Restrict bisection threshold to pure integers, disable bisection only explicitly

Sergey Vasilyev · Sergey Vasilyev · commit 34f84037bece · 2023-10-18T17:45:30.000+02:00
diff --git a/data_diff/hashdiff_tables.py b/data_diff/hashdiff_tables.py
@@ -71,7 +71,8 @@ class HashDiffer(TableDiffer):
     """
 
     bisection_factor: int = DEFAULT_BISECTION_FACTOR
-    bisection_threshold: Number = DEFAULT_BISECTION_THRESHOLD  # Accepts inf for tests
+    bisection_threshold: int = DEFAULT_BISECTION_THRESHOLD
+    bisection_disabled: bool = False  # i.e. always download the rows (used in tests)
 
     stats: dict = attrs.field(factory=dict)
 
@@ -157,7 +158,7 @@ def _diff_segments(
         # default, data-diff will checksum the section first (when it's below
         # the threshold) and _then_ download it.
         if BENCHMARK:
-            if max_rows < self.bisection_threshold:
+            if self.bisection_disabled or max_rows < self.bisection_threshold:
                 return self._bisect_and_diff_segments(ti, table1, table2, info_tree, level=level, max_rows=max_rows)
 
         (count1, checksum1), (count2, checksum2) = self._threaded_call("count_and_checksum", [table1, table2])
@@ -202,7 +203,7 @@ def _bisect_and_diff_segments(
 
         # If count is below the threshold, just download and compare the columns locally
         # This saves time, as bisection speed is limited by ping and query performance.
-        if max_rows < self.bisection_threshold or max_space_size < self.bisection_factor * 2:
+        if self.bisection_disabled or max_rows < self.bisection_threshold or max_space_size < self.bisection_factor * 2:
             rows1, rows2 = self._threaded_call("get_values", [table1, table2])

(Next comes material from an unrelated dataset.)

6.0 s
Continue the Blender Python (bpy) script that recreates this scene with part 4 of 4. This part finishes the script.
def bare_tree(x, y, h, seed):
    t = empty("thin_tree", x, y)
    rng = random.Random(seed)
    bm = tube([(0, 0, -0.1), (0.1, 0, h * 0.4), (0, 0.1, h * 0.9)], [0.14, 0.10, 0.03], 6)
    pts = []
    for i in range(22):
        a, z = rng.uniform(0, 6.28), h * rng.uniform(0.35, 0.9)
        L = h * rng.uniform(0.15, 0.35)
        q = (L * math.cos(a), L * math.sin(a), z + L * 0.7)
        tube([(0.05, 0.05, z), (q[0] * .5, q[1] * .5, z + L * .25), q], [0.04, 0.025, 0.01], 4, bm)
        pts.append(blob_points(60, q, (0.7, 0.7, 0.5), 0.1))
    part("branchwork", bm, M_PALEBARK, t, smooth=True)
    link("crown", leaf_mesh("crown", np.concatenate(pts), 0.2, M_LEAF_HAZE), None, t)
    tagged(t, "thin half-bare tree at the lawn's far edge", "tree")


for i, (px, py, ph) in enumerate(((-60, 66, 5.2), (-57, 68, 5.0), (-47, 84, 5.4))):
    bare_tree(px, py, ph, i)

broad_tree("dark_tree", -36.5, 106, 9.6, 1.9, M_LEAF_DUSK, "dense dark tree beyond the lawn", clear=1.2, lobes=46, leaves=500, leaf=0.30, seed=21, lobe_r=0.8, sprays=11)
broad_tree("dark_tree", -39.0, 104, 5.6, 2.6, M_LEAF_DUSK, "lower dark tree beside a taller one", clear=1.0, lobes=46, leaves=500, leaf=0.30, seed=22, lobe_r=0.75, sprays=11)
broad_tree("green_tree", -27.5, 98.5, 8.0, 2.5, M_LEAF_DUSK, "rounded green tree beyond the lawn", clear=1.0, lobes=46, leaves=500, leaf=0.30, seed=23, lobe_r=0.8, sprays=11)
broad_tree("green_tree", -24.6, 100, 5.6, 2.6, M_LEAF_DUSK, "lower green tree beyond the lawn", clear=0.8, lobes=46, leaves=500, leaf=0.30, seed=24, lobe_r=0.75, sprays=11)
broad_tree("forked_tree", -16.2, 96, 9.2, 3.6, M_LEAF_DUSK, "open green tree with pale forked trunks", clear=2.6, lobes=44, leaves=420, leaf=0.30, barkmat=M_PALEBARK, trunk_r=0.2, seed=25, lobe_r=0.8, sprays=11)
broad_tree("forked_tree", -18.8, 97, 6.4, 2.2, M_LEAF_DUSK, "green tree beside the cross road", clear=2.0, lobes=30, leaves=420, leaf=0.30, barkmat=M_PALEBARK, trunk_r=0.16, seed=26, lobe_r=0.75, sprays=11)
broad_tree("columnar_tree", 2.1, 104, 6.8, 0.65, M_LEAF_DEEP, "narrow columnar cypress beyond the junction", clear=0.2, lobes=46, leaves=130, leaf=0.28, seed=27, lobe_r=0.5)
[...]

             json_cols = {
                 i: colname
diff --git a/tests/test_database_types.py b/tests/test_database_types.py
@@ -1,8 +1,8 @@
+import sys
 import unittest
 import time
 import json
 import re
-import math
 import uuid
 from datetime import datetime, timedelta, timezone
 import logging
@@ -765,10 +765,13 @@ def test_types(self, source_db, target_db, source_type, target_type, type_catego
         # reasonable amount of rows each. These will then be downloaded in
         # parallel, using the existing implementation.
         dl_factor = max(int(N_SAMPLES / 100_000), 2) if BENCHMARK else 2
-        dl_threshold = int(N_SAMPLES / dl_factor) + 1 if BENCHMARK else math.inf
+        dl_threshold = int(N_SAMPLES / dl_factor) + 1 if BENCHMARK else sys.maxsize
         dl_threads = N_THREADS
         differ = HashDiffer(
-            bisection_threshold=dl_threshold, bisection_factor=dl_factor, max_threadpool_size=dl_threads
+            bisection_factor=dl_factor,
+            bisection_threshold=dl_threshold,
+            bisection_disabled=True,
+            max_threadpool_size=dl_threads,
         )
         start = time.monotonic()
         diff = list(differ.diff_tables(self.table, self.table2))